Plainly, there are key voices in the Israeli leadership that are deeply skeptical of Obama's effort to move quickly to implement a two-state peace. And, of course, as the President himself constantly reminds, the window of opportunity for such an outcome is closing after two decades of fruitless negotiation.

In a little-noted speech in London on July 11, European Union foreign policy chief Javier Solana — a key figure in the "Quartet" of the U.S., E.U., U.N. and Russia that is overseeing the peace process — said that if the parties were unable to bring the conflict to an end in the very near future, the international community would have to impose a solution. "The mediator has to set the timetable too," Solana said. "If the parties are not able to stick to it, then a solution backed by the international community should be put on the table."
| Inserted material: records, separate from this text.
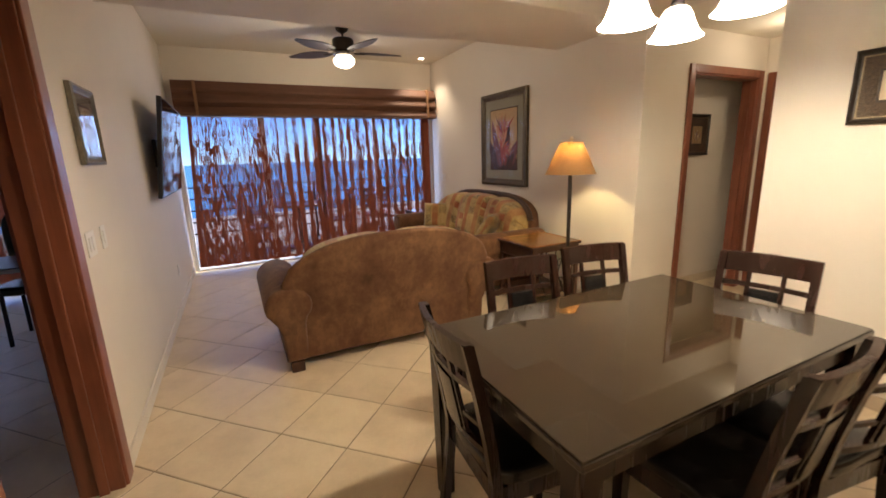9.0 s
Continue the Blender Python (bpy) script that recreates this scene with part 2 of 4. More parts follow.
def patchwork():
    """Woven fabric: upright bands of ochre, gold and salmon, with rust blocks and blocks of dark lozenges in a pale lattice."""
    n = Nodes("patchwork_fabric")
    wob = n.node("VectorMath", 0, {0: n.coord, 1: n.node("VectorMath", 0, {0: n.noise(9, 3, out=1), "Scale": 0.022}, operation="SCALE")}, operation="ADD")
    px = n.node("SeparateXYZ", 0, {0: wob})
    py = n.node("SeparateXYZ", 1, {0: wob})
    pz = n.node("SeparateXYZ", 2, {0: wob})
    q = n.maths("ADD", py, pz)
    # each repeat, 22 cm wide, is a salmon stripe and a wider ochre band; both are cut into blocks, out of step
    u = n.maths("ADD", n.maths("MULTIPLY", px, 4.5), 0.2)
    bi, across = n.maths("FLOOR", u), n.maths("FRACT", u)
    stripe = n.maths("LESS_THAN", across, 0.36)
    shift = n.node("TexWhiteNoise", 0, {"W": n.maths("ADD", bi, n.maths("MULTIPLY", stripe, 0.5))}, noise_dimensions="1D")
    v = n.maths("ADD", n.maths("MULTIPLY", q, 8.0), n.maths("MULTIPLY", shift, 5.0))
    ci, along = n.maths("FLOOR", v), n.maths("FRACT", v)
    pick = n.node("TexWhiteNoise", 0, {"Vector": n.node("CombineXYZ", 0, {0: bi, 1: ci, 2: stripe})}, noise_dimensions="3D")
    pick2 = n.node("TexWhiteNoise", 0, {"Vector": n.node("CombineXYZ", 0, {0: ci, 1: bi, 2: 7.0})}, noise_dimensions="3D")
    streak = n.noise(1.0, 5, n.scaled(70, 70, 9))
    ochre = n.ramp(pick, [(0.0, (0.44, 0.285, 0.105)), (0.3, (0.56, 0.385, 0.135)), (0.55, (0.35, 0.215, 0.085)), (0.8, (0.50, 0.33, 0.115))])
    ochre.node.color_ramp.interpolation = "CONSTANT"
    ochre = n.mix(0.45, ochre, n.ramp(streak, [(0.3, (0.22, 0.135, 0.055)), (0.7, (0.58, 0.43, 0.21))]))
    salmon = n.ramp(n.noise(26, 4), [(0.3, (0.36, 0.135, 0.058)), (0.7, (0.50, 0.235, 0.11))])
    rust = n.ramp(n.noise(40, 3), [(0.3, (0.27, 0.045, 0.018)), (0.7, (0.43, 0.095, 0.040))])
    salmon = n.mix(n.maths("MULTIPLY", n.maths("LESS_THAN", pick, 0.42), 0.85), salmon, rust)
    base = n.mix(n.maths("MULTIPLY", stripe, n.maths("ADD", n.maths("MULTIPLY", n.noise(11, 4), 0.7), 0.28)), ochre, salmon)
    # blocks of dark lozenges between two sets of slanting threads, on the ochre only
    s1 = n.maths("SINE", n.maths("MULTIPLY", n.maths("ADD", px, q), 128.0))
    s2 = n.maths("SINE", n.maths("MULTIPLY", n.maths("SUBTRACT", px, q), 128.0))
    both = n.maths("ABSOLUTE", n.maths("MULTIPLY", s1, s2))
    ragged = n.maths("ADD", both, n.maths("MULTIPLY", n.maths("SUBTRACT", n.noise(80, 3), 0.5), 0.85))
    inside = n.maths("MULTIPLY", n.maths("GREATER_THAN", across, 0.43), n.maths("LESS_THAN", across, 0.93))
    dotted = n.maths("MULTIPLY", n.maths("GREATER_THAN", pick, 0.56), n.maths("MULTIPLY", inside, n.maths("LESS_THAN", along, 0.86)))
    strong = n.maths("ADD", n.maths("MULTIPLY", pick2, 0.5), 0.48)
    col = n.mix(n.maths("MULTIPLY", n.maths("MULTIPLY", n.maths("GREATER_THAN", ragged, 0.40), dotted), strong), base, (0.030, 0.024, 0.013))
    thread = n.maths("MULTIPLY", n.maths("LESS_THAN", ragged, 0.10), dotted)
    col = n.mix(n.maths("MULTIPLY", thread, 0.8), col, (0.66, 0.57, 0.33))
    lines = n.node("TexWave", 0, {"Vector": wob, "Scale": 26.0, "Distortion": 6.0, "Detail": 3.0, "Detail Scale": 3.0}, bands_direction="Z")
    dash = n.maths("MULTIPLY", n.maths("GREATER_THAN", lines, 0.78), n.maths("MULTIPLY", n.maths("LESS_THAN", pick, 0.56), n.maths("GREATER_THAN", across, 0.40)))
    col = n.mix(n.maths("MULTIPLY", dash, 0.6), col, (0.64, 0.53, 0.28))
    block = n.maths("MULTIPLY", n.maths("GREATER_THAN", pick2, 0.80), n.maths("MULTIPLY", inside, n.maths("LESS_THAN", along, 0.78)))
    col = n.mix(n.maths("MULTIPLY", block, n.maths("ADD", n.maths("MULTIPLY", streak, 0.7), 0.35)), col, rust)
    weave = n.noise(240, 2)
    col = n.mix(0.3, col, n.mix(1.0, col, n.ramp(weave, [(0.3, (0.4, 0.4, 0.4)), (0.7, (1.25, 1.2, 1.15))]), "MULTIPLY"))
    col = n.mix(1.0, col, n.ramp(n.noise(5.0, 5), [(0.32, (0.66, 0.64, 0.60)), (0.68, (1.12, 1.10, 1.06))]), "MULTIPLY")
    n.bump(n.mix(0.4, weave, lines), 0.3, 0.004)
    return n.done(col, 0.9, 0.0, Sheen_Weight=0.2, Specular_IOR_Level=0.2)


PATCH = patchwork()


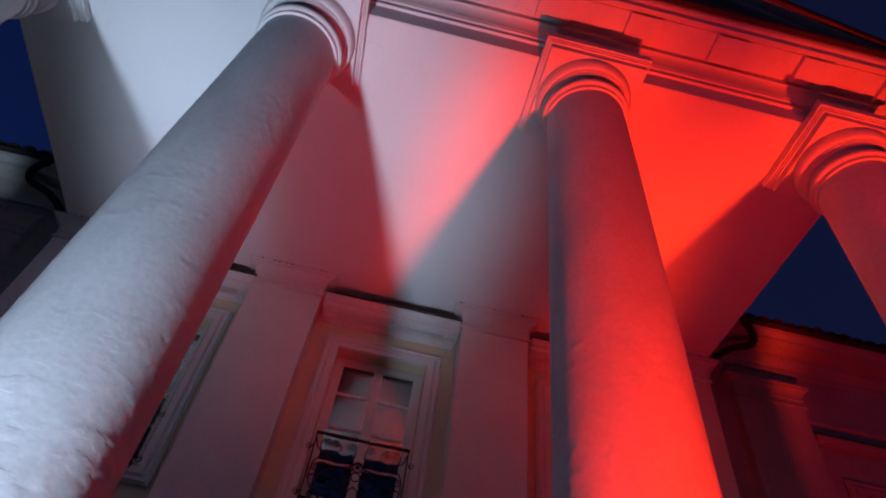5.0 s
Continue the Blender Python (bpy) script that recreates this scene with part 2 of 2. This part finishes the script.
def shaft_mesh(cx, seed):
    """The plastered shaft: hand-trowelled, with shallow ripples, lumps and one rough day joint."""
    bm = bmesh.new()
    seg, rows = 150, 500
    off = Vector((seed * 7.3, seed * 3.1, 0))
    joint, crack = ((3.3, 0.5), (4.02, 0.6), (3.0, 0.15), (2.9, 0.5))[seed - 1]
    rings = []
    for i in range(rows + 1):
        z = 0.55 + (7.06 - 0.55) * i / rows
        r0 = shaft_radius(z)
        ring = []
        for k in range(seg):
            a = 2 * math.pi * k / seg
            c, s = math.cos(a), math.sin(a)
            p = Vector((c * 0.4, s * 0.4, z))
            d = 0.0030 * noise.noise(p * 1.6 + off) + 0.0005 * noise.noise(p * 6 + off)
            worn = noise.noise(Vector((p.x * 1.6, p.y * 1.6, z * 0.9)) + off * 3)
            worn = min(1.0, max(0.15, 2.2 * worn + 0.35))
            ridge = 1 - abs(noise.noise(Vector((p.x * 9, p.y * 9, z * 6)) + off * 2))
            d += (1.7, 1.05, 0.7, 1.1)[seed - 1] * worn * (0.0015 * ridge ** 9 + 0.0005 * noise.noise(p * 17 + off) + 0.0003 * noise.noise(p * 29 + off))
            pit = noise.noise(p * 24 + off)
            d -= 0.0034 * max(0.0, pit - 0.42)
            zj = joint + 0.10 * noise.noise(Vector((c * 1.1, s * 1.1, seed)) * 1.3) + 0.02 * noise.noise(Vector((c * 6, s * 6, seed)))
            e = z - zj
            d += crack * 0.0030 * math.exp(-(e / 0.014) ** 2) * max(0.0, 0.35 + 1.6 * noise.noise(Vector((c * 3, s * 3, seed + 5))))
            ring.append(bm.verts.new((cx + (r0 + d) * c, AXIS + (r0 + d) * s, z)))
        rings.append(ring)
    for lo, hi in zip(rings, rings[1:]):
        for k in range(seg):
            bm.faces.new((lo[k], lo[(k + 1) % seg], hi[(k + 1) % seg], hi[k]))
    bm.faces.new(rings[0][::-1])
    bm.faces.new(rings[-1])
    return bm


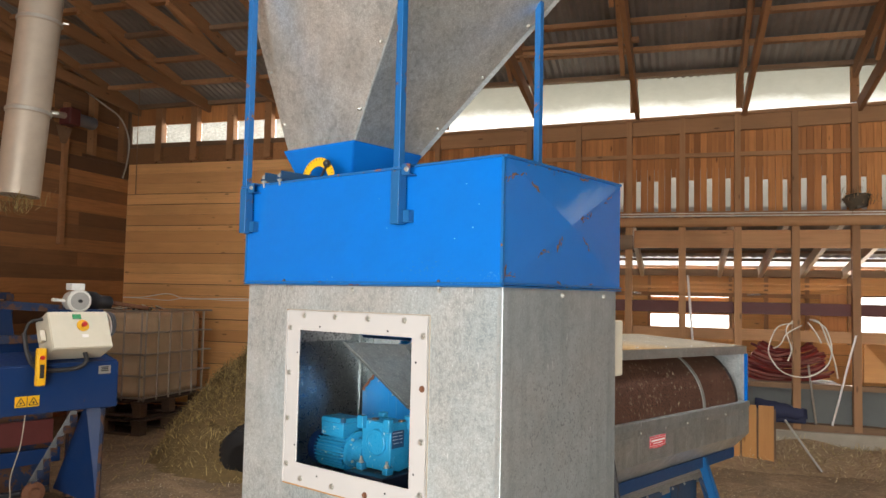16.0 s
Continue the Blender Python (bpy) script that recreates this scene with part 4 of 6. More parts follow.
for a, b in (((-1.139, 1.598, 1.8245), (-1.139, 2.626, 1.8245)), ((-1.139, 1.6, 1.8245), (-0.53, 1.6, 1.8245)), ((-0.534, 1.6, 1.8245), (-0.534, 2.624, 1.8245))):
    part("lip", beam(BMS(), Vector(a) + Vector((0, 0, 0.0065)), Vector(b) + Vector((0, 0, 0.0065)), 0.015, 0.0035), BLUE_FRAME, header)
    part("lower_flange", beam(BMS(), Vector(a) - Vector((0, 0, 0.0015)), Vector(b) - Vector((0, 0, 0.0015)), 0.012, 0.0035), BLUE_FRAME, header)
part("seat", box(BMS(), -1.1415, -1.112, 1.607, 2.62, 1.8212, 1.8262), BLUE_FRAME, header)
for y in (1.806, 2.132, 2.4):
    hex_bolt(header, (-1.1265, y, 1.81), (-1, 0, 0), 0.0042)
for y in (1.795, 2.419):
    part("nut", cyl(BMS(), (-1.1455, y, 1.833), (-1.1455, y, 1.8375), 0.0045, 6), RUST, header)
    part("bolt", cyl(BMS(), (-1.1435, y, 1.8145), (-1.1435, y, 1.8209), 0.005, 6), STEEL, header)
# chipped flecks and grime on the front of the header
bm = BMS()
for y, z, r in ((2.02, 2.062, 0.0024), (1.747, 1.943, 0.0036), (1.671, 2.026, 0.0028), (1.987, 1.979, 0.0026), (1.69, 1.969, 0.0038), (1.713, 2.08, 0.0028), (2.203, 1.845, 0.002), (2.38, 2.02, 0.002), (1.84, 2.03, 0.0016), (1.78, 2.06, 0.0014), (2.3, 1.9, 0.0015)):
    an0 = rng.uniform(0, 6.28)
    r *= 0.62
    bm.faces.new([bm.verts.new((-1.1413, y + r * rng.uniform(0.4, 1.2) * math.cos(q), z + 0.7 * r * rng.uniform(0.5, 1.6) * math.sin(q))) for q in (0, 1.1, 2.0, 3.2, 4.1, 5.3)])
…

Solana called for a U.N. Security Council resolution outlining in detail the parameters of a two-state solution, fixing borders, prescribing arrangements for sharing Jerusalem, security and the fate of refugees. Of course, Obama is saying nothing of the sort, still hoping to drag the two sides, however reluctantly, to the negotiating table to hash out an agreement. But Solana — who has been involved in trying to do just that for a decade longer than Obama has — may simply have recognized that the U.S. pressure that has been required to get both sides simply to make confidence-building gestures is nothing compared with what will be required to get them to accept a final peace agreement.